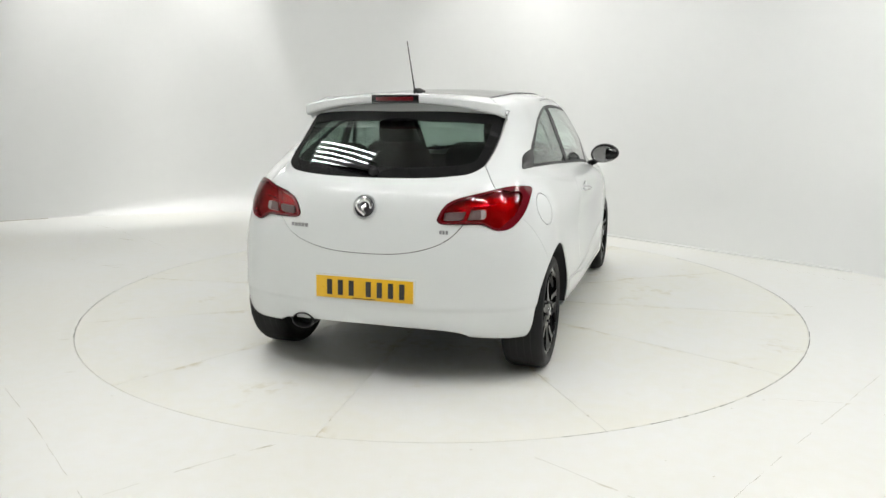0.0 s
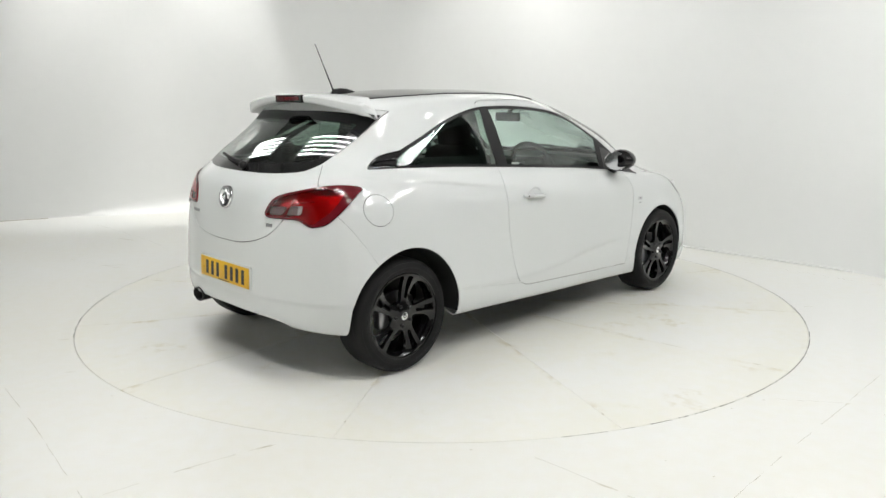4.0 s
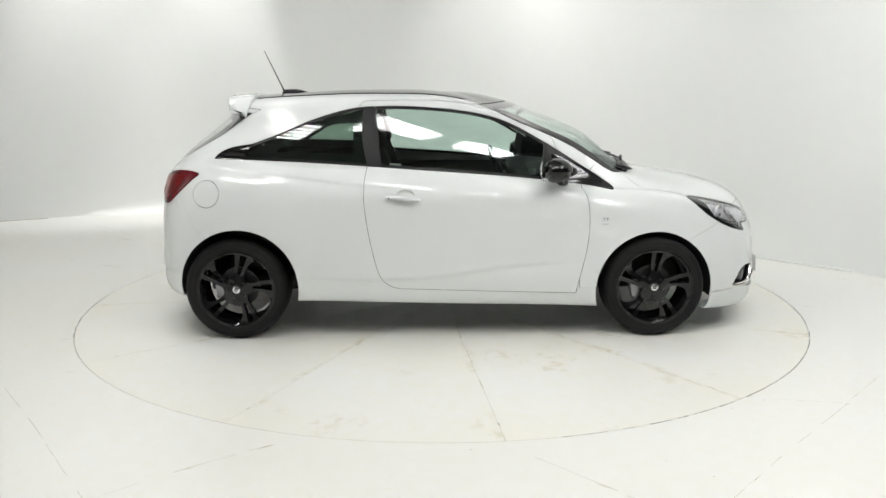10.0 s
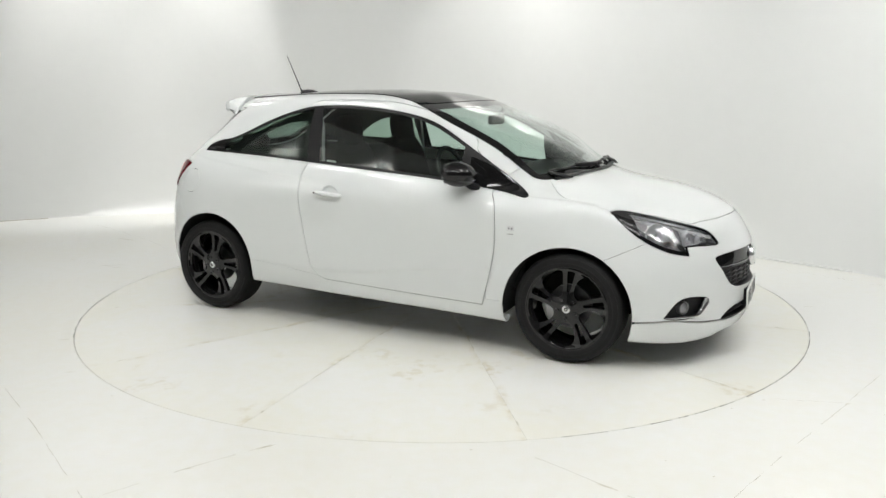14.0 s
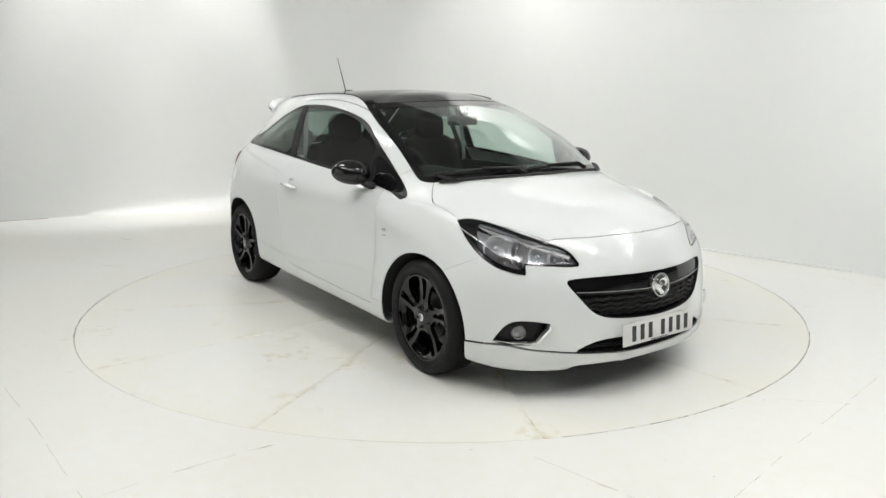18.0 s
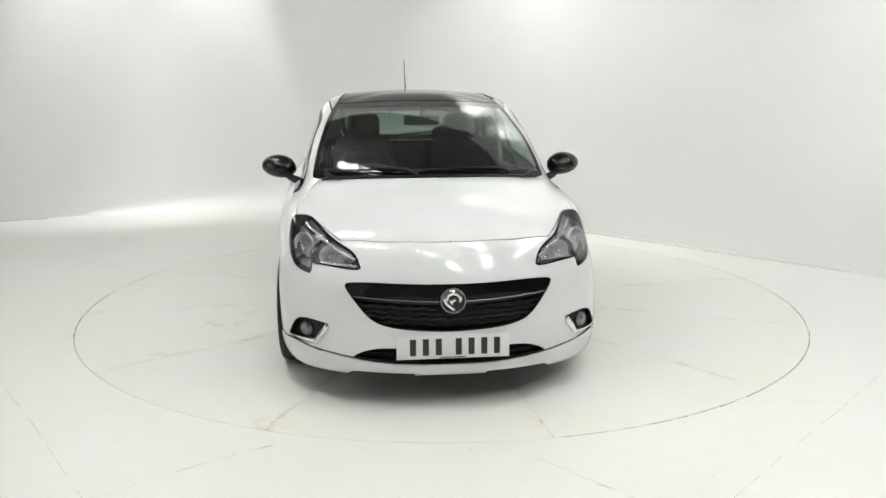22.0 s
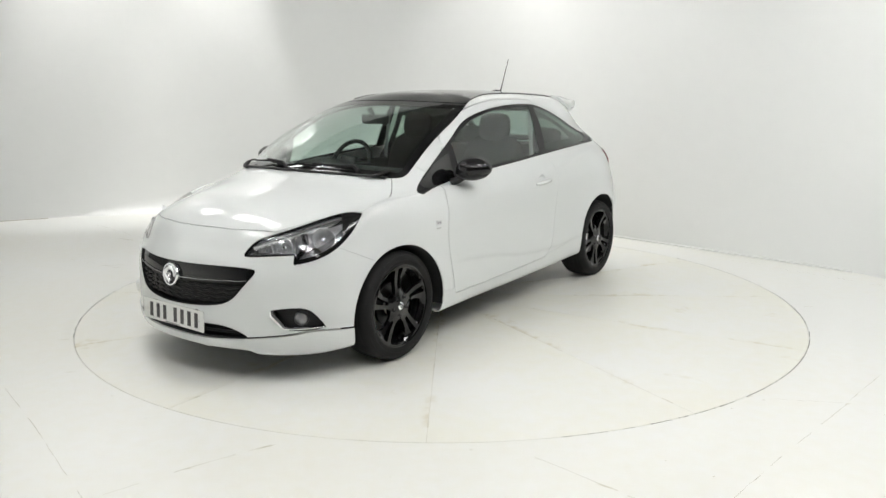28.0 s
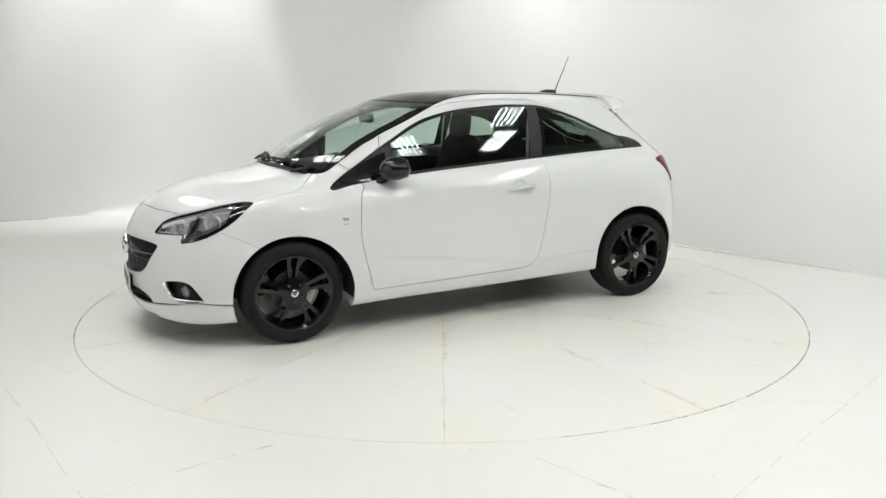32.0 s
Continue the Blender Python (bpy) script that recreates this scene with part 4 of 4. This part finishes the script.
# ---- door handles, side badges, exhaust
for s, door_ob in ((1, doors[0]), (-1, doors[1])):
    bm = bmesh.new()
    sweep(bm, [(x, s * (y), z) for x, y, z in ((-.350, .872, .862), (-.325, .884, .861), (-.26, .890, .857), (-.19, .886, .850), (-.158, .872, .847))], [.012, .018, .019, .018, .011], 12, .7)
    part("handle", bm, PAINT, door_ob)
    if s < 0:
        bm = bmesh.new()
        lathe(bm, [(.001, .003), (.0052, .003), (.0056, 0)], 14)
        bmesh.ops.transform(bm, matrix=Matrix.Translation((-.337, -.9015, .861)) @ Matrix.Rotation(math.pi, 4, "Z"), verts=bm.verts)
        bmesh.ops.recalc_face_normals(bm, faces=bm.faces)
        part("key_cap", bm, INK, door_ob)
    bm = bmesh.new()
    lathe(bm, [(.001, -.012), (.03, -.008), (.044, .0015), (.047, .0005)], 28)
    bmesh.ops.scale(bm, vec=(1.2, 1, .9), verts=bm.verts)
    c, n = on_skin(door, "side", (-.245, .868))
    bmesh.ops.transform(bm, matrix=Matrix.Translation((c.x, s * (c.y + .001), c.z)) @ Matrix.Rotation(0 if s > 0 else math.pi, 4, "Z"), verts=bm.verts)
    bmesh.ops.recalc_face_normals(bm, faces=bm.faces)
    part("handle_cup", bm, PAINT, door_ob)
    c, n = on_skin(wing, "side", (.943, .732))
    bm = bmesh.new()
    box(bm, -.022, .022, -.004, .005, -.012, .012, .003)
    bmesh.ops.transform(bm, matrix=Matrix.Translation((c.x, s * c.y, c.z)), verts=bm.verts)
    sb = part("side_badge", bm, SILVER, car, "small silver side badge")
    for x0, x1, z0, z1, mat in ((-.013, -.003, -.005, .006, GREY), (.005, .014, -.005, .006, GREY), (-.018, .018, -.0335, -.0295, LINING)):
        bm = bmesh.new()
        box(bm, x0, x1, -.004 if mat is LINING else -.006, .0025 if mat is LINING else .007, z0, z1, .001, seg=1)
        bmesh.ops.transform(bm, matrix=Matrix.Translation((c.x, s * c.y, c.z)), verts=bm.verts)
        part("badge_bar", bm, mat, sb)
bm = bmesh.new()
lathe(bm, [(.046, -.09), (.050, -.01), (.050, 0), (.045, .003), (.041, -.004), (.038, -.09)], 32, closed=True)
bmesh.ops.scale(bm, vec=(1.25, 1, .82), verts=bm.verts)
bmesh.ops.transform(bm, matrix=Matrix.Translation((-1.818, .352, .307)) @ Matrix.Rotation(radians(90), 4, "Z"), verts=bm.verts)
bmesh.ops.recalc_face_normals(bm, faces=bm.faces)
pipe = part("exhaust_tip", bm, STEEL, car, "oval chrome exhaust tip")
bm = bmesh.new()
lathe(bm, [(.001, -.05), (.037, -.05)], 24)
bmesh.ops.transform(bm, matrix=Matrix.Translation((-1.818, .352, .307)) @ Matrix.Rotation(radians(90), 4, "Z"), verts=bm.verts)
part("pipe_dark", bm, DARK, pipe)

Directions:
Copy out each line exactly, without the pictures.

Exercise answer:
0.0 s
4.0 s
10.0 s
14.0 s
18.0 s
22.0 s
28.0 s
32.0 s
Continue the Blender Python (bpy) script that recreates this scene with part 4 of 4. This part finishes the script.
# ---- door handles, side badges, exhaust
for s, door_ob in ((1, doors[0]), (-1, doors[1])):
    bm = bmesh.new()
    sweep(bm, [(x, s * (y), z) for x, y, z in ((-.350, .872, .862), (-.325, .884, .861), (-.26, .890, .857), (-.19, .886, .850), (-.158, .872, .847))], [.012, .018, .019, .018, .011], 12, .7)
    part("handle", bm, PAINT, door_ob)
    if s < 0:
        bm = bmesh.new()
        lathe(bm, [(.001, .003), (.0052, .003), (.0056, 0)], 14)
        bmesh.ops.transform(bm, matrix=Matrix.Translation((-.337, -.9015, .861)) @ Matrix.Rotation(math.pi, 4, "Z"), verts=bm.verts)
        bmesh.ops.recalc_face_normals(bm, faces=bm.faces)
        part("key_cap", bm, INK, door_ob)
    bm = bmesh.new()
    lathe(bm, [(.001, -.012), (.03, -.008), (.044, .0015), (.047, .0005)], 28)
    bmesh.ops.scale(bm, vec=(1.2, 1, .9), verts=bm.verts)
    c, n = on_skin(door, "side", (-.245, .868))
    bmesh.ops.transform(bm, matrix=Matrix.Translation((c.x, s * (c.y + .001), c.z)) @ Matrix.Rotation(0 if s > 0 else math.pi, 4, "Z"), verts=bm.verts)
    bmesh.ops.recalc_face_normals(bm, faces=bm.faces)
    part("handle_cup", bm, PAINT, door_ob)
    c, n = on_skin(wing, "side", (.943, .732))
    bm = bmesh.new()
    box(bm, -.022, .022, -.004, .005, -.012, .012, .003)
    bmesh.ops.transform(bm, matrix=Matrix.Translation((c.x, s * c.y, c.z)), verts=bm.verts)
    sb = part("side_badge", bm, SILVER, car, "small silver side badge")
    for x0, x1, z0, z1, mat in ((-.013, -.003, -.005, .006, GREY), (.005, .014, -.005, .006, GREY), (-.018, .018, -.0335, -.0295, LINING)):
        bm = bmesh.new()
        box(bm, x0, x1, -.004 if mat is LINING else -.006, .0025 if mat is LINING else .007, z0, z1, .001, seg=1)
        bmesh.ops.transform(bm, matrix=Matrix.Translation((c.x, s * c.y, c.z)), verts=bm.verts)
        part("badge_bar", bm, mat, sb)
bm = bmesh.new()
lathe(bm, [(.046, -.09), (.050, -.01), (.050, 0), (.045, .003), (.041, -.004), (.038, -.09)], 32, closed=True)
bmesh.ops.scale(bm, vec=(1.25, 1, .82), verts=bm.verts)
bmesh.ops.transform(bm, matrix=Matrix.Translation((-1.818, .352, .307)) @ Matrix.Rotation(radians(90), 4, "Z"), verts=bm.verts)
bmesh.ops.recalc_face_normals(bm, faces=bm.faces)
pipe = part("exhaust_tip", bm, STEEL, car, "oval chrome exhaust tip")
bm = bmesh.new()
lathe(bm, [(.001, -.05), (.037, -.05)], 24)
bmesh.ops.transform(bm, matrix=Matrix.Translation((-1.818, .352, .307)) @ Matrix.Rotation(radians(90), 4, "Z"), verts=bm.verts)
part("pipe_dark", bm, DARK, pipe)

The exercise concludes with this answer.